At a recent book signing someone asked me what my motivations were to write. When I responded in general about where my writing impulses come from she shook her head and rephrased the question. She wanted to know why I wrote this book.

A lot of things inspire writers to write. I explained that when I started on The Magic and the Mayhem I had no idea where the story would lead. I generally write whatever comes to mind and after about a week of writing a story emerges that I can influence to go one way or another. This is perhaps when characters emerge who have a story to tell based on my personal biases. Adding antagonists, which are sometimes people and sometimes situations, help lead the main character through the triumphs and failures of life’s lessons.

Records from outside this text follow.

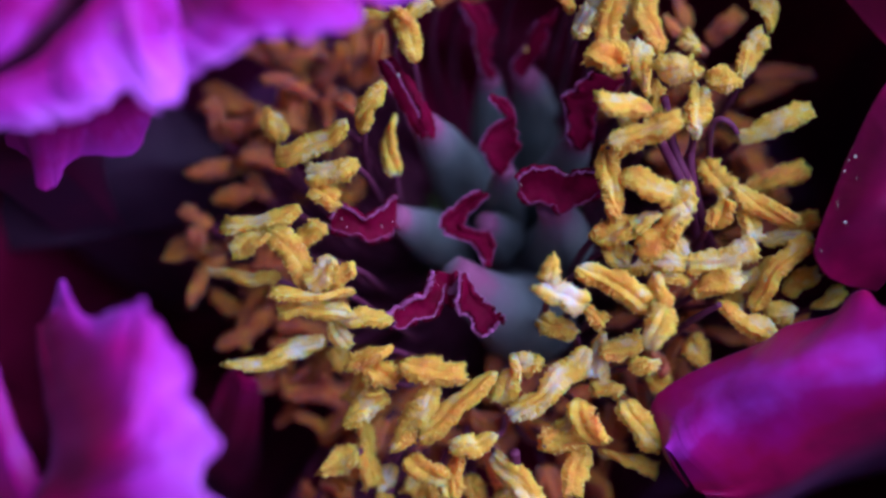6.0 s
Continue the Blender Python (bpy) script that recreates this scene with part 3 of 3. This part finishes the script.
stamen((-24.2, 2.6, 16.2), (-26.4, 4.1, 15.6), 0.99, -0.00)
stamen((-25.9, -0.5, 15.4), (-29.6, -1.0, 14.2), 0.99, -0.00)
stamen((-24.3, -1.0, 14.2), (-26.0, 1.7, 13.9), 0.88, -0.00)
stamen((-29.7, -4.4, 16.4), (-32.6, -2.7, 16.9), 0.78, -0.00)
stamen((-31.2, -4.8, 17.4), (-30.6, -6.4, 16.9), 0.99, 0.00)
stamen((-30.5, -6.2, 13.9), (-34.8, -6.4, 12.8), 0.73, -0.00)
stamen((-29.2, -7.1, 13.6), (-31.3, -8.0, 12.4), 0.88, -0.00)
stamen((-22.1, -11.2, 22.9), (-28.7, -10.2, 21.1), 0.94, -0.05)
stamen((-23.7, -12.5, 16.3), (-28.9, -15.6, 13.4), 0.88, -0.10)
stamen((-25.9, -12.8, 12.1), (-30.2, -10.3, 11.7), 0.88, -0.00)
stamen((-17.6, -17.6, 24.3), (-26.8, -19.5, 22.7), 0.88, -0.06)
stamen((-16.9, -15.7, 24.8), (-15.3, -18.3, 24.1), 0.78, 0.00)
stamen((-17.0, -17.4, 20.2), (-15.8, -19.5, 19.6), 0.94, 0.00)
stamen((-11.2, -18.9, 27.0), (-15.0, -19.9, 25.7), 1.14, -0.10)
stamen((-10.8, -21.7, 25.2), (-14.1, -20.8, 25.5), 1.19, 0.10)
stamen((-13.9, -20.4, 20.4), (-15.2, -22.6, 18.8), 1.09, -0.00)
stamen((-12.0, -22.7, 25.0), (-15.6, -25.3, 23.2), 1.14, -0.00)
stamen((-16.6, -21.4, 11.9), (-20.8, -20.7, 11.0), 0.88, -0.00)
stamen((-21.4, -22.1, 10.6), (-17.3, -24.8, 12.0), 0.78, 0.00)
stamen((-15.9, -22.6, 13.6), (-18.3, -24.3, 12.1), 0.88, -0.00)
stamen((-22.8, -18.6, 12.6), (-22.0, -20.9, 12.0), 0.73, 0.00)
stamen((-10.1, -20.4, 27.7), (-4.5, -21.6, 28.4), 1.19, 0.10)
stamen((-7.3, -22.0, 27.2), (-11.2, -27.6, 23.7), 1.30, -0.06)
stamen((-1.8, -21.4, 27.4), (-8.5, -26.6, 25.0), 1.09, -0.05)
stamen((-14.6, -27.7, 21.6), (-17.7, -29.1, 20.2), 1.04, -0.00)
stamen((-14.1, -24.6, 19.3), (-13.7, -28.9, 18.1), 0.88, 0.00)
stamen((-1.8, -26.6, 25.0), (-5.8, -27.6, 24.7), 0.99, -0.10)
stamen((-0.1, -19.4, 25.9), (-1.6, -23.3, 23.8), 1.30, -0.15)
stamen((0.3, -19.8, 24.7), (2.6, -20.3, 25.6), 0.99, 0.00)
stamen((6.5, -19.1, 27.0), (-0.3, -24.8, 24.4), 1.09, -0.05)
stamen((8.3, -17.6, 26.3), (7.3, -21.1, 24.4), 1.09, -0.00)
stamen((7.8, -19.4, 26.9), (11.6, -18.0, 27.3), 1.04, 0.10)
stamen((7.5, -21.2, 23.3), (9.9, -22.4, 23.0), 1.35, 0.00)
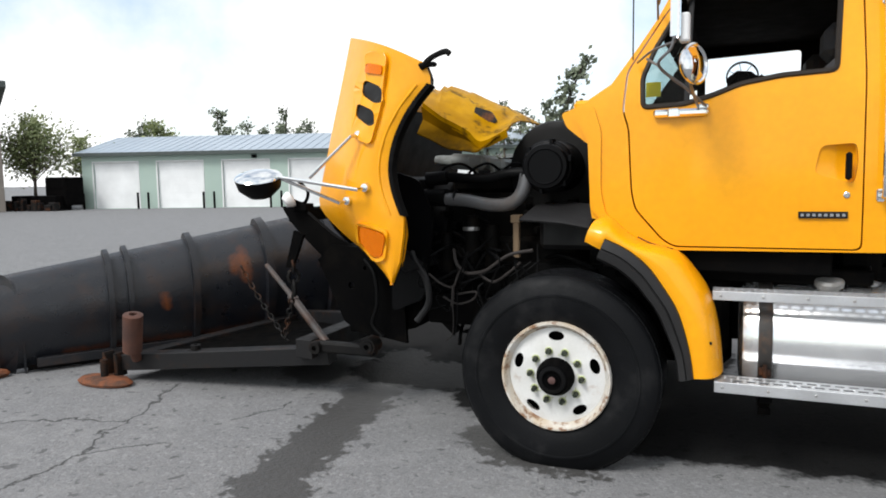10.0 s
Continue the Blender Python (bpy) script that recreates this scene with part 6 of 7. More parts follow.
def brine_tank(s, mat, label, x0=-1.36, x1=1.4):
    """A long bevelled plastic tank on a black tray; s = 1 near side, -1 far side."""
    def at(x, y, z):
        return Vector((x, y if s > 0 else 2 * YC - y, z if s > 0 else z - 0.07))
    secs = []
    for x, shrink in ((x0, 0.0), (x0 + 0.12, 0.0), (-0.955, 0.0), (-0.94, 0.04), (-0.9, 0.04), (-0.885, 0.0), (0.9, 0.0), (0.91, 0.02), (0.925, 0.0), (x1 - 0.1, 0.0), (x1 - 0.02, 0.4), (x1, 0.8)):
        row = []
        for y, z in TANK_SEC:
            k = max(0.0, (z - 1.3) / 0.185) * shrink
            row.append((y + (0.29 - y) * 0.08 * shrink, z - k * (0.05 if abs(x - x0) > 0.001 and abs(x - x1) > 0.001 else 0.1)))
        secs.append((x + (0.0 if shrink < 0.9 else 0.0), row))
    bm = bmesh.new()
    rings = []
    for i, (x, row) in enumerate(secs):
        lean = 0.07 if i == 0 else 0
        rings.append([bm.verts.new(at(x + lean * (z - 1.225) / 0.26 - (0.07 * (z - 1.225) / 0.26 if i == len(secs) - 1 else 0), y, z)) for y, z in row])
    for a, b in zip(rings, rings[1:]):
        for k in range(len(a)):
            bm.faces.new((a[k], a[(k + 1) % len(a)], b[(k + 1) % len(a)], b[k]))
    bm.faces.new(rings[0])
    bm.faces.new(rings[-1][::-1])
    t = part("brine_tank", bm, mat, truck, label, sharp=22)
    ya, yb = (at(0, -0.025, 0).y, at(0, 0.6, 0).y) if s > 0 else (at(0, 0.6, 0).y, at(0, -0.025, 0).y)
    zt = at(0, 0, 1.158).z
    bm = rbox(bmesh.new(), x0 - 0.02, x1 + 0.02, ya, yb, zt, zt + 0.077, 0.006)
    part("tray", bm, BLACK, t, "black steel tray")
    bm = bmesh.new()
    line = [at(-0.92, y, z) for y, z in [(-0.03, 1.15)] + [(a, b + 0.006) for a, b in TANK_SEC] + [(0.61, 1.15)]]
    ctr = Vector((-0.92, at(0, 0.29, 0).y, 1.3))
    for p, q in zip(line, line[1:]):
        off = ((p + q) / 2 - ctr).normalized() * 0.004
        beam(bm, p + off, q + off, 0.03, 0.006, up=off, bev=0)
    part("strap", bm, RUBBER, t, "black hold-down strap", split=True)
    part("fill_cap", lathe(bmesh.new(), [(0.075, -0.01), (0.078, 0.025), (0.09, 0.03), (0.09, 0.055), (0.08, 0.062), (0, 0.066)], at(-1.06, 0.33, 1.482), (0, 0, 1), 24), PLASTIC, t, "wide black screw cap", split=True)
    part("breather", lathe(bmesh.new(), [(0.022, -0.005), (0.022, 0.02), (0.014, 0.025), (0.014, 0.04), (0.03, 0.045), (0.028, 0.075), (0, 0.08)], at(-0.72, 0.33, 1.48), (0, 0, 1), 16), PLASTIC, t, "small black breather")
    part("fill_cap", lathe(bmesh.new(), [(0.075, -0.01), (0.078, 0.015), (0.09, 0.02), (0.09, 0.035), (0, 0.045)], at(-0.5, 0.35, 1.482), (0, 0, 1), 24), PLASTIC, t, "wide black screw cap", split=True)
    bm = bmesh.new()
    lathe(bm, [(0.03, -0.02), (0.032, 0.006), (0.02, 0.012), (0.018, -0.01)], at(-1.30, 0.16, 1.405), (-0.95, -0.1 * s, 0.3), 16)
    lathe(bm, [(0.04, -0.02), (0.042, 0.008), (0.028, 0.012), (0.026, -0.01)], at(1.14, 0.045, 1.40), (0, -0.86 * s, 0.5), 18)
    part("port", bm, POLY, t, "cream bung", split=True)
    part("port_hole", lathe(bmesh.new(), [(0.026, 0.0), (0, 0.002)], at(1.14, 0.042, 1.405), (0, -0.86 * s, 0.5), 18), TRIM, t)
    for xx in (-0.75, -0.35, 0.05, 0.5):
        pm = lathe(bmesh.new(), [(0.011, -0.004), (0.013, 0.003), (0, 0.004)], at(xx, 0.03, 1.37), (0, -0.86 * s, 0.5), 12)
        part("dimple", pm, surface("moulded_mark", (0.12, 0.1, 0.07), 0.6) if xx == -0.75 else bpy.data.materials["moulded_mark"], t)
    bm = bmesh.new()
    for xx in (-1.1, -0.3, 0.6, 1.25):
        y0_, y1_ = sorted((at(0, 0.04, 0).y, at(0, 0.8, 0).y))
        rbox(bm, xx - 0.04, xx + 0.04, y0_, y1_, zt - 0.06, zt, 0.006)
    y0_, y1_ = sorted((at(0, 0.0, 0).y, at(0, 0.05, 0).y))
    rbox(bm, x0 + 0.02, x1 - 0.02, y0_ + 0.1, y1_ + 0.1, zt - 0.07, zt, 0.005)
    part("tank_support", bm, BLACK, t, "black tank supports", split=True)
    return t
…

One theme in most of my stories has to do with the lonely or abandoned heart. In this book, the abandoned hearts seem to be the children’s or their mothers’ but I hope the idea that John Drake’s heart was at least lacking something based on his actions as a younger man were conveyed.

I do feel a certain and particular need to speak to young men who for whatever reason find themselves absent from the lives of their children. A child depends upon a father obviously for financial support but for emotional support as well. As The Magic and the Mayhem began to take form, I realized that when men walk away they’re virtually cutting part of their life’s growth away. At the end of the day the void turns inward leaving them with an angst that cannot be healed or reversed. The part of the phyche that could have been formed is empty, except that the rest of the world celebrates fatherhood, something that, even though they bore children, they have unwittingly bowed out from the right to participate.